Using public domain concept identifiers and metadata, as found in open technical dictionaries, protects the intellectual property in the data from claims of “joint work”, a term often used in software small print.

How and why is ISO 22745 linked with ISO 8000?

For data to conform to ISO 8000-110 it must be quality data that meets the requirements and is portable.

Quality data comes from the implementing three stages of ISO 22745:

  1. The open technical dictionary (part 10)
  2. The identification guide (part 30)
  3. The master data, formatted in XML (part 40)

So, ISO 22745 is the essential foundation from which data quality can be measured, that is why is is referenced in ISO 8000.

How many parts are there to ISO 22745, the industrial automation and integration standard?

The standard is published as a series of parts under the general heading. Each part is published separately, and each part can be purchased separately.

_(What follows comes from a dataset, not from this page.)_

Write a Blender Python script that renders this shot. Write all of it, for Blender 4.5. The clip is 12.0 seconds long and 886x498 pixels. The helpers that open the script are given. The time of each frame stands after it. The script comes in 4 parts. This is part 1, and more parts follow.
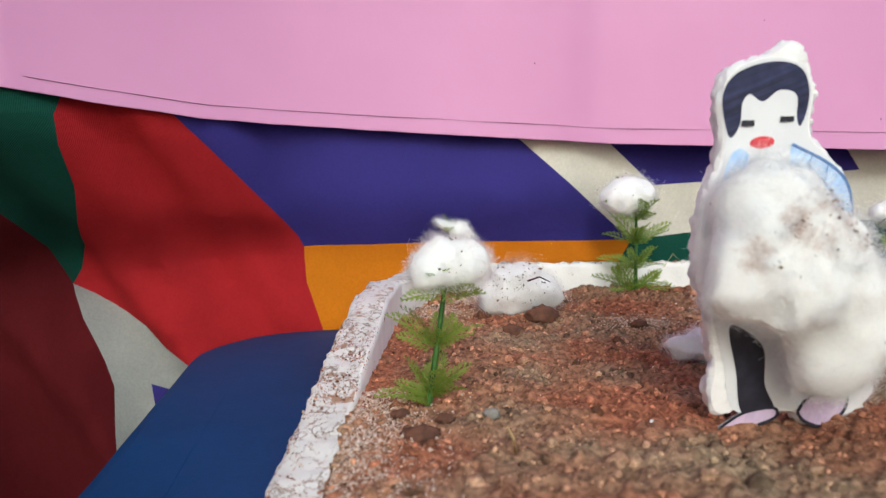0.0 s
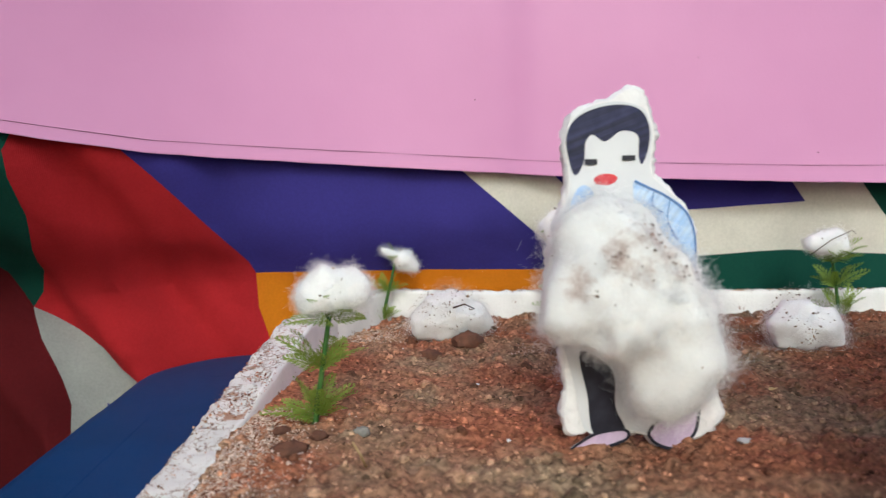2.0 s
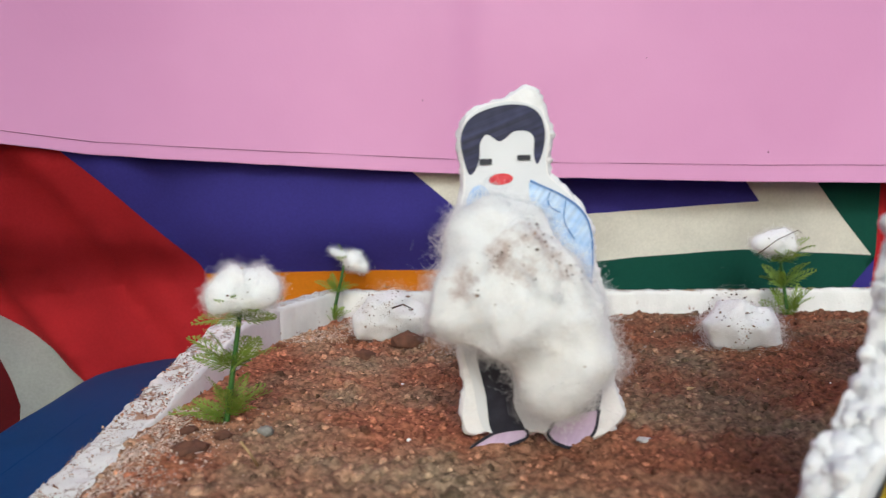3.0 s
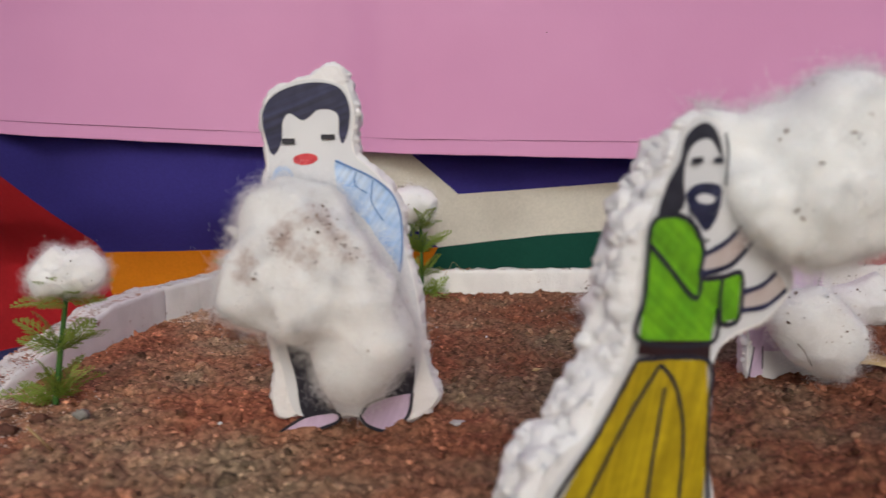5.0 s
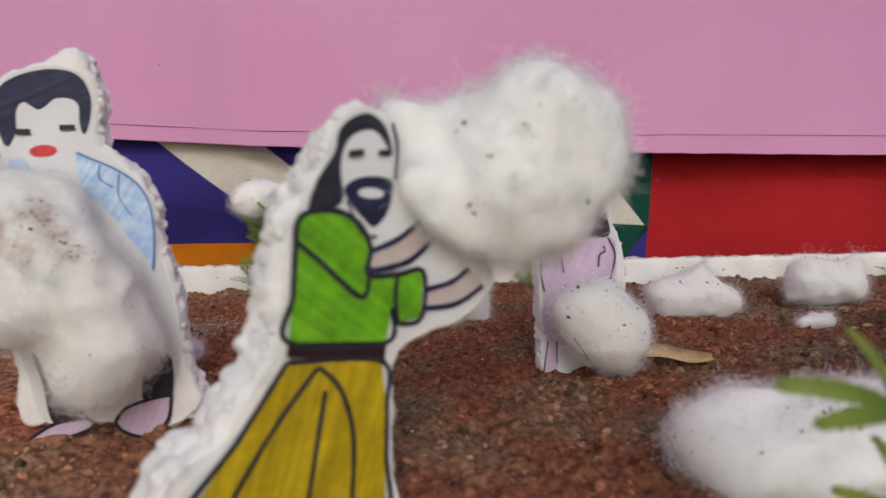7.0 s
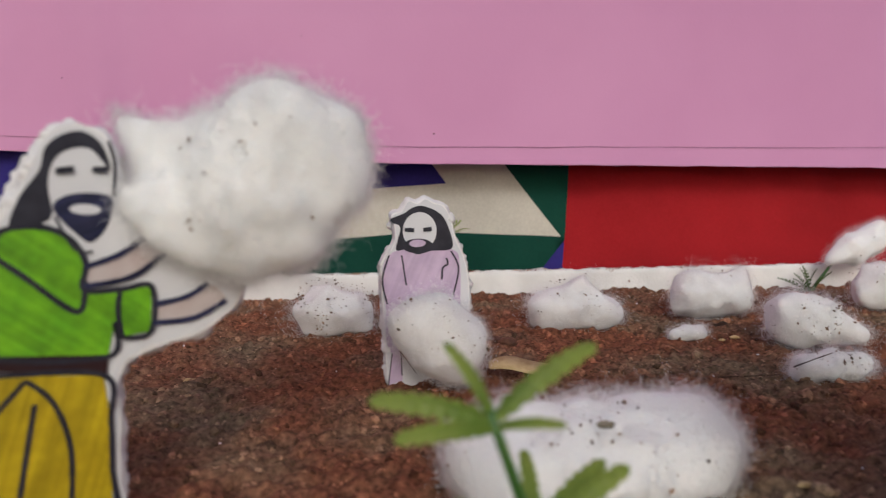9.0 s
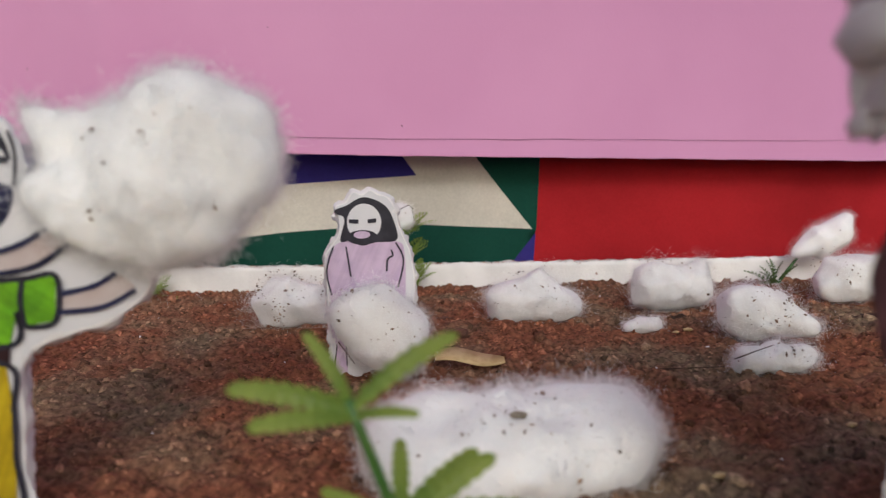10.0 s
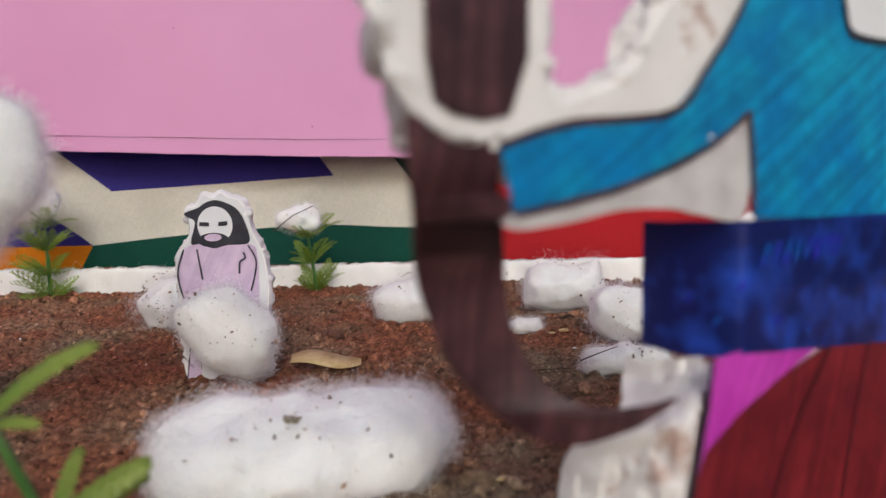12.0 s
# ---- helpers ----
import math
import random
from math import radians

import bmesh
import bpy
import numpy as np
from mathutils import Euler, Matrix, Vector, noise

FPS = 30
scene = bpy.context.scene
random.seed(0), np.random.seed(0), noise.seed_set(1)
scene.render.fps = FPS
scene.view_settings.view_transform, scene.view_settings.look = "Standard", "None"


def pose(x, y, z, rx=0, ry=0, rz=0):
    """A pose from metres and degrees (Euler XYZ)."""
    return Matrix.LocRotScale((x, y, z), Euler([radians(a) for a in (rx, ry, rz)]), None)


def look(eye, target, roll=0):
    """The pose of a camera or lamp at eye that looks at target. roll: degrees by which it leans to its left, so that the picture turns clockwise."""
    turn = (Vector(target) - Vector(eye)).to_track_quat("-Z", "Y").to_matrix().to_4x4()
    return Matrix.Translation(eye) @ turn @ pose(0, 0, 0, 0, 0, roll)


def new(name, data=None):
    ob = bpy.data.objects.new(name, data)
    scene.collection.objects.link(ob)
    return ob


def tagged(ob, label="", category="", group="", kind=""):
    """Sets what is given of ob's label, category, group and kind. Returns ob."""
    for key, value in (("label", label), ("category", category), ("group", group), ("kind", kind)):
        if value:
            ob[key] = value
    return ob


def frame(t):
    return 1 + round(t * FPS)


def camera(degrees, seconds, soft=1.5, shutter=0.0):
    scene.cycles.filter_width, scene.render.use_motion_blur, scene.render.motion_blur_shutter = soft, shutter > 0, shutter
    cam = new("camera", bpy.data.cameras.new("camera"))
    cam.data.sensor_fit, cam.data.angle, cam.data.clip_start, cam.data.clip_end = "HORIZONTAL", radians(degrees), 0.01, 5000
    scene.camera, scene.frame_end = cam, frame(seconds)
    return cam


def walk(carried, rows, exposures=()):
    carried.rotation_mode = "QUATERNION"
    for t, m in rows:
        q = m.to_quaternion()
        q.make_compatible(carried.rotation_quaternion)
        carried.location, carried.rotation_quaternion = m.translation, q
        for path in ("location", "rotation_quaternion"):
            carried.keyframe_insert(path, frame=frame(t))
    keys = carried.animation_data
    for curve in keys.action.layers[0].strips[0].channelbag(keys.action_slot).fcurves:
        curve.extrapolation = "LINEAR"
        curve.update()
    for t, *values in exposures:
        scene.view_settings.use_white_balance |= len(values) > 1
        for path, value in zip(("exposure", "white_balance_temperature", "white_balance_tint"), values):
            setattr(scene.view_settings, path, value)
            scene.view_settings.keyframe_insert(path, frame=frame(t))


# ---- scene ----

There are currently ten (10) published parts (2016):

Part 1Overview and fundamental principles
Part 2Vocabulary
Part 10Dictionary representation
Part 11Guidelines for the formulation of terminology
Part 13Identification of concepts and terminology
Part 14Dictionary query interface
Part 20Procedures for the maintenance of an open technical dictionar
Part 30Identification guide representation
Part 35Query for characteristic data
Part 40Master data representation

You can buy the standards either directly from the ISO store

or from your national standards body.

Where can I find general information on ISO?

ISO has its own frequently asked questions page

ISO also provides an online browsing platform. This platform allows you to preview content before you buy a standard, or part of a standard, and also allows you to search within documents for content such as terms and definitions.